Records for this exercise ::
========

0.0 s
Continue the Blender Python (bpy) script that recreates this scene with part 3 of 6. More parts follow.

========

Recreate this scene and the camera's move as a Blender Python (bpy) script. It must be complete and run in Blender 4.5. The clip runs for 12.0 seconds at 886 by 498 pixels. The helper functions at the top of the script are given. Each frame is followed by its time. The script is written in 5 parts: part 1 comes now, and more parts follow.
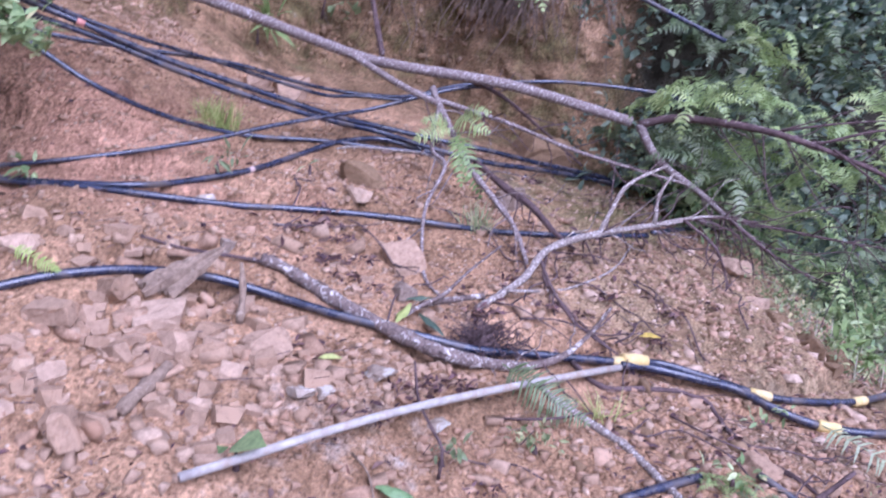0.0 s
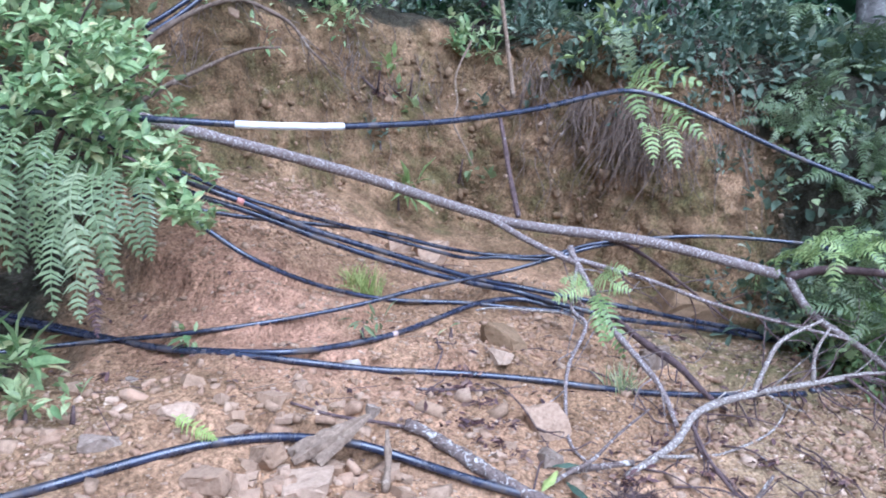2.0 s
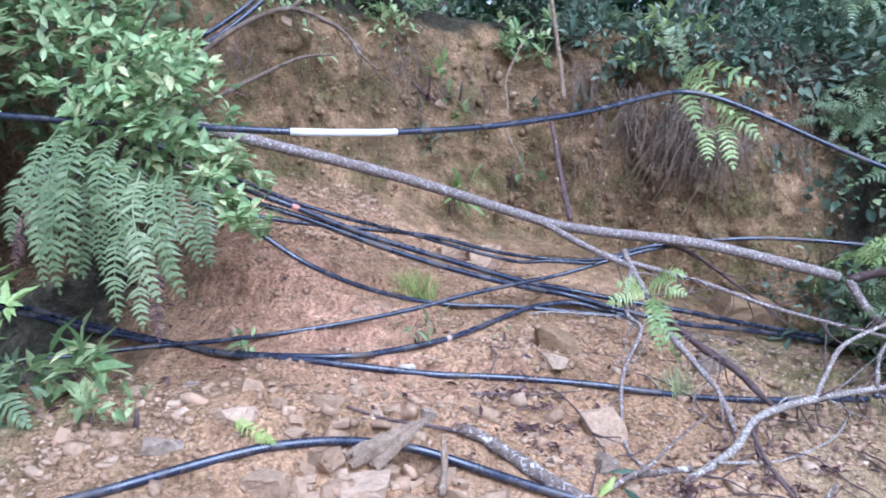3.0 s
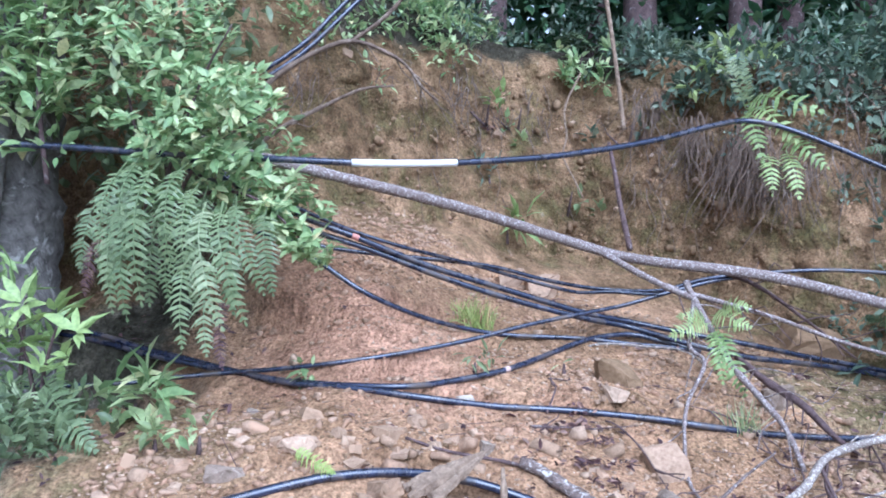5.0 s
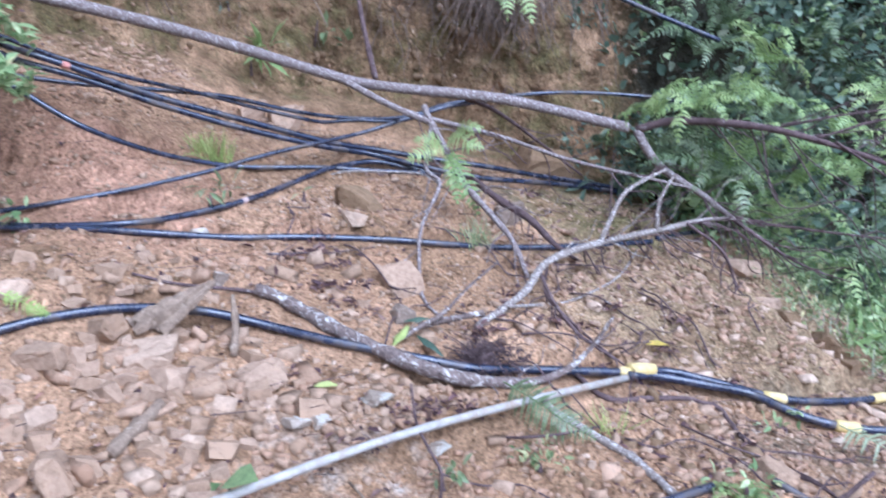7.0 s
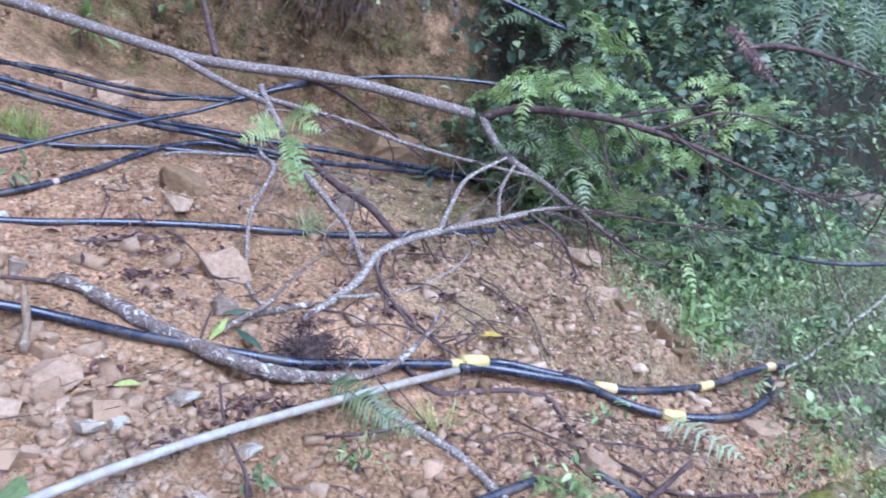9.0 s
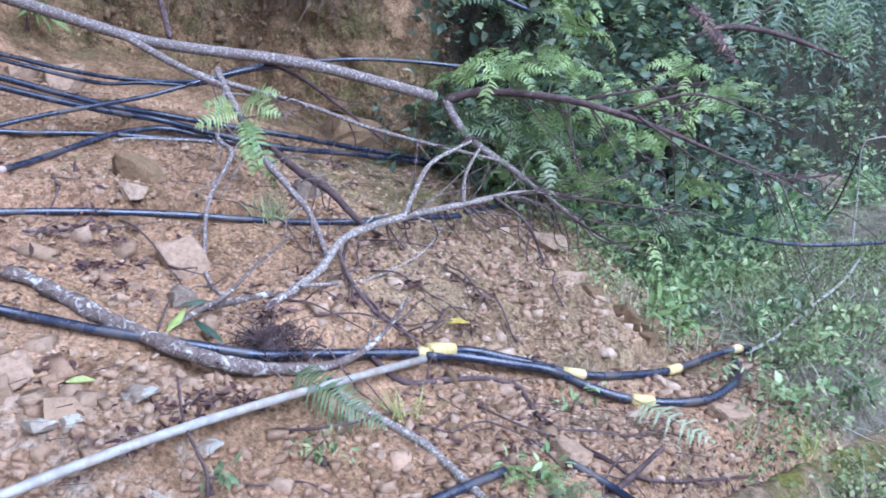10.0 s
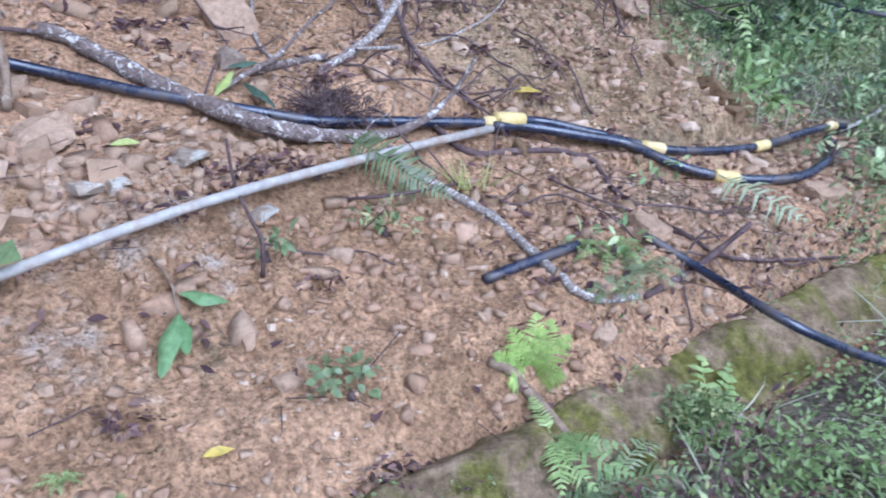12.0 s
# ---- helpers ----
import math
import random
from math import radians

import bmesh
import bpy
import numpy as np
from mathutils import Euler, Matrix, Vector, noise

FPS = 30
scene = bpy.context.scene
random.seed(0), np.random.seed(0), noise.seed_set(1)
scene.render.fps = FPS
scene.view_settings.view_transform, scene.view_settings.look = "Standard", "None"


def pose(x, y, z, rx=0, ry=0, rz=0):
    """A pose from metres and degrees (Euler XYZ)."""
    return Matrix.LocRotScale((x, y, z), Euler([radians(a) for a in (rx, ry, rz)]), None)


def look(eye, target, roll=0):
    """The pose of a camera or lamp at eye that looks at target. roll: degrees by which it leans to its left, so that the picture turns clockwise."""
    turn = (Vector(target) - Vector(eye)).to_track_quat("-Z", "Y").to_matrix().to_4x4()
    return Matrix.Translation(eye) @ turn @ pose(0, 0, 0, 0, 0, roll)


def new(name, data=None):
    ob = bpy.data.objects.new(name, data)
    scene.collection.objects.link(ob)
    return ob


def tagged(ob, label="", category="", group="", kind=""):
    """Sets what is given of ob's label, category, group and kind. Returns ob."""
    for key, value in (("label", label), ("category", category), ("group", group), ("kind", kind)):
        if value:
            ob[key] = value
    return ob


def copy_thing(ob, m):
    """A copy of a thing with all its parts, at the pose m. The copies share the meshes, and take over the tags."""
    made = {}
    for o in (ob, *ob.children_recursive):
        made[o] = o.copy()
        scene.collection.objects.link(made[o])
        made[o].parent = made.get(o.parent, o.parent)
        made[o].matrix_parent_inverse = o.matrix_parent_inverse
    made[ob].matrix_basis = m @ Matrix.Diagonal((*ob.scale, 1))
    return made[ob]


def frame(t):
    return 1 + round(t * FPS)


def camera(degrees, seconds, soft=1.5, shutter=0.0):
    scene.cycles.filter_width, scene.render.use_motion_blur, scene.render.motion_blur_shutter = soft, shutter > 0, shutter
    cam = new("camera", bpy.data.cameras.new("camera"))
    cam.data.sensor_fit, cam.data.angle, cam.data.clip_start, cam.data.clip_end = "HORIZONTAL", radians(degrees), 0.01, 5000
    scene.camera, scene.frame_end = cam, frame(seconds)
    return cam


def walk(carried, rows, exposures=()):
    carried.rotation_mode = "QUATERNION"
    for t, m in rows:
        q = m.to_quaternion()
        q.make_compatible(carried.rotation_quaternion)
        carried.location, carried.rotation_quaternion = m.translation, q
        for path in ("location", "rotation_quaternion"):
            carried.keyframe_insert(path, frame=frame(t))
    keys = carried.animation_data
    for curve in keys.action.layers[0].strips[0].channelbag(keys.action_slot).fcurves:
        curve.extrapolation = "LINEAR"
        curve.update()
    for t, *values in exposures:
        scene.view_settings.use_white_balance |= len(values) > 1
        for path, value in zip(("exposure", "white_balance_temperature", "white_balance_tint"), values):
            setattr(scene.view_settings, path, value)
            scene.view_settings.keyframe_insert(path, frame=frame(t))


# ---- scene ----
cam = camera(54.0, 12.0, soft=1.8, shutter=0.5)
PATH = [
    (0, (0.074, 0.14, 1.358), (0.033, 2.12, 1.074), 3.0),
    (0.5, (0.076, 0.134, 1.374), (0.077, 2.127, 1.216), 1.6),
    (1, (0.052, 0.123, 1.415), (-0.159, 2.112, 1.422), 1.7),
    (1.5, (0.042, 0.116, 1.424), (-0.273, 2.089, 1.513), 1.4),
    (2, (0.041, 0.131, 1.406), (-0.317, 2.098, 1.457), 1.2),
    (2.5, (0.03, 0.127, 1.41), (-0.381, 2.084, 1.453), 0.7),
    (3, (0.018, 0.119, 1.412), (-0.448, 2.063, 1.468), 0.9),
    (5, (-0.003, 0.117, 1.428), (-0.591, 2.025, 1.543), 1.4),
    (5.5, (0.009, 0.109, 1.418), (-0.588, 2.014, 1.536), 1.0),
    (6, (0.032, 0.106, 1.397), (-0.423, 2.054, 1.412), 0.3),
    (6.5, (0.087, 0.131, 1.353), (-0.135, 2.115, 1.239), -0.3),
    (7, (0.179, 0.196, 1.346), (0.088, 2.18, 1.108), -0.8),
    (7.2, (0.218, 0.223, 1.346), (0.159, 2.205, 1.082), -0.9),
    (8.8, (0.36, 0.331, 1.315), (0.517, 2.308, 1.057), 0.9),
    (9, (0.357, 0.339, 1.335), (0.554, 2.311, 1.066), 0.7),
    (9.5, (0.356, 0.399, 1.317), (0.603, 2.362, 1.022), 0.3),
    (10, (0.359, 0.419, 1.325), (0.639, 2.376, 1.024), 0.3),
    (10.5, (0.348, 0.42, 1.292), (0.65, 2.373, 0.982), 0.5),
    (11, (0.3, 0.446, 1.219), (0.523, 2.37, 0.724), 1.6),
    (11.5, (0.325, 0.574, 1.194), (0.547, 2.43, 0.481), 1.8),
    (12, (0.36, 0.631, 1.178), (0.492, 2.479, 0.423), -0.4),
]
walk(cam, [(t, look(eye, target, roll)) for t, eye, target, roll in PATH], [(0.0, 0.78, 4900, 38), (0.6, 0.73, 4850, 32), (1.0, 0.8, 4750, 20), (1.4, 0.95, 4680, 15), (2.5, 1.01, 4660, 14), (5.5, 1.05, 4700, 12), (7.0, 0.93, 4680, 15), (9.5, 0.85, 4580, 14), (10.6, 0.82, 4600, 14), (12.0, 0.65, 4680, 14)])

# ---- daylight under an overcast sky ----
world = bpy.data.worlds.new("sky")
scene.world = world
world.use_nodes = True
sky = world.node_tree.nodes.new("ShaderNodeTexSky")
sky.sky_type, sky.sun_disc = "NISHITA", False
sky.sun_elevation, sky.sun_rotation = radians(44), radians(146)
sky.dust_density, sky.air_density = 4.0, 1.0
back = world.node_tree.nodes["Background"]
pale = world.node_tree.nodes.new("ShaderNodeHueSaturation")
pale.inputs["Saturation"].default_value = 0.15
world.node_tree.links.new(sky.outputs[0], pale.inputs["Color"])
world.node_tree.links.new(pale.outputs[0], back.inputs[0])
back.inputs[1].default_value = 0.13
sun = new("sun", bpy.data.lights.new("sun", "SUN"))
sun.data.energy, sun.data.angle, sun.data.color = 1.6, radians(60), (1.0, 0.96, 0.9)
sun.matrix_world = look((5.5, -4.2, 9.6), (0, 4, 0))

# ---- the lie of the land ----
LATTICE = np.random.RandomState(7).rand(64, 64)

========

Requirement ::
Repeat, exactly as they stand above, the lines from the line with "made[o].parent = made.get(o.parent, o.parent)" to the line with "carried.location, carried.rotation_quaternion = m.translation, q", both lines included.

Full output ::
        made[o].parent = made.get(o.parent, o.parent)
        made[o].matrix_parent_inverse = o.matrix_parent_inverse
    made[ob].matrix_basis = m @ Matrix.Diagonal((*ob.scale, 1))
    return made[ob]


def frame(t):
    return 1 + round(t * FPS)


def camera(degrees, seconds, soft=1.5, shutter=0.0):
    scene.cycles.filter_width, scene.render.use_motion_blur, scene.render.motion_blur_shutter = soft, shutter > 0, shutter
    cam = new("camera", bpy.data.cameras.new("camera"))
    cam.data.sensor_fit, cam.data.angle, cam.data.clip_start, cam.data.clip_end = "HORIZONTAL", radians(degrees), 0.01, 5000
    scene.camera, scene.frame_end = cam, frame(seconds)
    return cam


def walk(carried, rows, exposures=()):
    carried.rotation_mode = "QUATERNION"
    for t, m in rows:
        q = m.to_quaternion()
        q.make_compatible(carried.rotation_quaternion)
        carried.location, carried.rotation_quaternion = m.translation, q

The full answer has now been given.